**What is expected**
Copy out the whole listing exactly as written, leaving the pictures behind.

**Provided data**
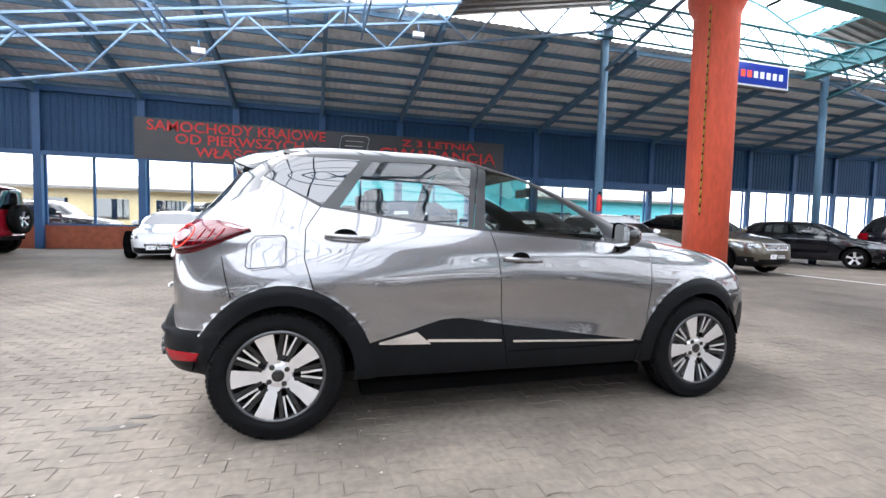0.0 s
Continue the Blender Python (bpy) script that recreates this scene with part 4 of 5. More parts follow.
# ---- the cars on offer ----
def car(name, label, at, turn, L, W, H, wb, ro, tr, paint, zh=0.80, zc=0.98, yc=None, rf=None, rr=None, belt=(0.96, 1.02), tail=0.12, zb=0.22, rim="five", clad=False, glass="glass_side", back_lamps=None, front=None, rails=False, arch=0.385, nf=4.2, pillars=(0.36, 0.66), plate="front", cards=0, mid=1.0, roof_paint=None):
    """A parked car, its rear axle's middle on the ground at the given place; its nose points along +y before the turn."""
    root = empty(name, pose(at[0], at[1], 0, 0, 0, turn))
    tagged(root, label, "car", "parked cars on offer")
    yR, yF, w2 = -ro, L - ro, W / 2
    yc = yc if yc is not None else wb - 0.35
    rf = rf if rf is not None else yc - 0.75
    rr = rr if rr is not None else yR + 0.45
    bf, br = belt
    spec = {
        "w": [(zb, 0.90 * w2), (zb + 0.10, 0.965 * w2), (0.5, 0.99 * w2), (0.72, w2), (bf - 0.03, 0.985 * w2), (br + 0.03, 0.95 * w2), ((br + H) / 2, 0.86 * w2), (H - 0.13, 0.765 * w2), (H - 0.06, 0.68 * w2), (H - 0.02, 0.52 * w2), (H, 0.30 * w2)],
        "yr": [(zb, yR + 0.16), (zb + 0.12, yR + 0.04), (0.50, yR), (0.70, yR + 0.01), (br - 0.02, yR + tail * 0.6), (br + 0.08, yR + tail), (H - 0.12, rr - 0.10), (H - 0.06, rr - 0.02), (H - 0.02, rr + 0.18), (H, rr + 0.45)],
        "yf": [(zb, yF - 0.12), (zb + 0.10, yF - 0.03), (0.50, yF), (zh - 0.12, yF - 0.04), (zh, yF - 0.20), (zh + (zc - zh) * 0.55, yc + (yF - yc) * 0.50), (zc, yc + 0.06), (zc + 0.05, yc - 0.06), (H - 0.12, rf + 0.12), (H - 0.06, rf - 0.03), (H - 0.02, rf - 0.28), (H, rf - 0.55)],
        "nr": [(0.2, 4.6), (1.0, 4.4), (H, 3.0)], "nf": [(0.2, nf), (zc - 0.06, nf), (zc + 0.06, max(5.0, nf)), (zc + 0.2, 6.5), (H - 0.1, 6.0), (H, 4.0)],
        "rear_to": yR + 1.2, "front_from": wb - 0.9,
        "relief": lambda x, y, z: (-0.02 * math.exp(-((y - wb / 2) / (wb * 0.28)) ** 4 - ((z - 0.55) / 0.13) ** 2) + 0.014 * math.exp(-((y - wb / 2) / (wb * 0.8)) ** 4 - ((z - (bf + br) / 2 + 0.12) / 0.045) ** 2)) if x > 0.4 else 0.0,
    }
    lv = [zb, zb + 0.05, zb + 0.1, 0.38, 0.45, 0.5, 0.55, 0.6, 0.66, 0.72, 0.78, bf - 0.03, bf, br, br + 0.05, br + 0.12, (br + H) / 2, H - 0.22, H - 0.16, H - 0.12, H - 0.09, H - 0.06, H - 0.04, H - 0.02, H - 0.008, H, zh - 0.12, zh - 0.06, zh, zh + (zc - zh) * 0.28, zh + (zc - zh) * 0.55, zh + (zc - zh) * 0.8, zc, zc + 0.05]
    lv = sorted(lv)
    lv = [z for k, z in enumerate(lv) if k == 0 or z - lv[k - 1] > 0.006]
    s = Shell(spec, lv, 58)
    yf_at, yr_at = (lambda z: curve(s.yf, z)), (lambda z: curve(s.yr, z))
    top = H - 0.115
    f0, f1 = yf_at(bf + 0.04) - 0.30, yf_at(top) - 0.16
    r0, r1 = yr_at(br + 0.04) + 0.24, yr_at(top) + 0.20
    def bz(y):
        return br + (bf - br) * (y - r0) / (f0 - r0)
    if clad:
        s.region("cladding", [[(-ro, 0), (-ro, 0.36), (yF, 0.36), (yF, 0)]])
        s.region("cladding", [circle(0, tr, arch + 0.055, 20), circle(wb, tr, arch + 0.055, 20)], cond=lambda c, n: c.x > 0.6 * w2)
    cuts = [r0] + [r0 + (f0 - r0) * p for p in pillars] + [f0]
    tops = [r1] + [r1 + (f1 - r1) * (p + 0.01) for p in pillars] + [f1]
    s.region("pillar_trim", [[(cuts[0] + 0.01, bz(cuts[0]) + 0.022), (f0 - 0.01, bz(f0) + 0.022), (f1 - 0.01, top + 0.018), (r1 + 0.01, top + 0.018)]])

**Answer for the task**
0.0 s
Continue the Blender Python (bpy) script that recreates this scene with part 4 of 5. More parts follow.
# ---- the cars on offer ----
def car(name, label, at, turn, L, W, H, wb, ro, tr, paint, zh=0.80, zc=0.98, yc=None, rf=None, rr=None, belt=(0.96, 1.02), tail=0.12, zb=0.22, rim="five", clad=False, glass="glass_side", back_lamps=None, front=None, rails=False, arch=0.385, nf=4.2, pillars=(0.36, 0.66), plate="front", cards=0, mid=1.0, roof_paint=None):
    """A parked car, its rear axle's middle on the ground at the given place; its nose points along +y before the turn."""
    root = empty(name, pose(at[0], at[1], 0, 0, 0, turn))
    tagged(root, label, "car", "parked cars on offer")
    yR, yF, w2 = -ro, L - ro, W / 2
    yc = yc if yc is not None else wb - 0.35
    rf = rf if rf is not None else yc - 0.75
    rr = rr if rr is not None else yR + 0.45
    bf, br = belt
    spec = {
        "w": [(zb, 0.90 * w2), (zb + 0.10, 0.965 * w2), (0.5, 0.99 * w2), (0.72, w2), (bf - 0.03, 0.985 * w2), (br + 0.03, 0.95 * w2), ((br + H) / 2, 0.86 * w2), (H - 0.13, 0.765 * w2), (H - 0.06, 0.68 * w2), (H - 0.02, 0.52 * w2), (H, 0.30 * w2)],
        "yr": [(zb, yR + 0.16), (zb + 0.12, yR + 0.04), (0.50, yR), (0.70, yR + 0.01), (br - 0.02, yR + tail * 0.6), (br + 0.08, yR + tail), (H - 0.12, rr - 0.10), (H - 0.06, rr - 0.02), (H - 0.02, rr + 0.18), (H, rr + 0.45)],
        "yf": [(zb, yF - 0.12), (zb + 0.10, yF - 0.03), (0.50, yF), (zh - 0.12, yF - 0.04), (zh, yF - 0.20), (zh + (zc - zh) * 0.55, yc + (yF - yc) * 0.50), (zc, yc + 0.06), (zc + 0.05, yc - 0.06), (H - 0.12, rf + 0.12), (H - 0.06, rf - 0.03), (H - 0.02, rf - 0.28), (H, rf - 0.55)],
        "nr": [(0.2, 4.6), (1.0, 4.4), (H, 3.0)], "nf": [(0.2, nf), (zc - 0.06, nf), (zc + 0.06, max(5.0, nf)), (zc + 0.2, 6.5), (H - 0.1, 6.0), (H, 4.0)],
        "rear_to": yR + 1.2, "front_from": wb - 0.9,
        "relief": lambda x, y, z: (-0.02 * math.exp(-((y - wb / 2) / (wb * 0.28)) ** 4 - ((z - 0.55) / 0.13) ** 2) + 0.014 * math.exp(-((y - wb / 2) / (wb * 0.8)) ** 4 - ((z - (bf + br) / 2 + 0.12) / 0.045) ** 2)) if x > 0.4 else 0.0,
    }
    lv = [zb, zb + 0.05, zb + 0.1, 0.38, 0.45, 0.5, 0.55, 0.6, 0.66, 0.72, 0.78, bf - 0.03, bf, br, br + 0.05, br + 0.12, (br + H) / 2, H - 0.22, H - 0.16, H - 0.12, H - 0.09, H - 0.06, H - 0.04, H - 0.02, H - 0.008, H, zh - 0.12, zh - 0.06, zh, zh + (zc - zh) * 0.28, zh + (zc - zh) * 0.55, zh + (zc - zh) * 0.8, zc, zc + 0.05]
    lv = sorted(lv)
    lv = [z for k, z in enumerate(lv) if k == 0 or z - lv[k - 1] > 0.006]
    s = Shell(spec, lv, 58)
    yf_at, yr_at = (lambda z: curve(s.yf, z)), (lambda z: curve(s.yr, z))
    top = H - 0.115
    f0, f1 = yf_at(bf + 0.04) - 0.30, yf_at(top) - 0.16
    r0, r1 = yr_at(br + 0.04) + 0.24, yr_at(top) + 0.20
    def bz(y):
        return br + (bf - br) * (y - r0) / (f0 - r0)
    if clad:
        s.region("cladding", [[(-ro, 0), (-ro, 0.36), (yF, 0.36), (yF, 0)]])
        s.region("cladding", [circle(0, tr, arch + 0.055, 20), circle(wb, tr, arch + 0.055, 20)], cond=lambda c, n: c.x > 0.6 * w2)
    cuts = [r0] + [r0 + (f0 - r0) * p for p in pillars] + [f0]
    tops = [r1] + [r1 + (f1 - r1) * (p + 0.01) for p in pillars] + [f1]
    s.region("pillar_trim", [[(cuts[0] + 0.01, bz(cuts[0]) + 0.022), (f0 - 0.01, bz(f0) + 0.022), (f1 - 0.01, top + 0.018), (r1 + 0.01, top + 0.018)]])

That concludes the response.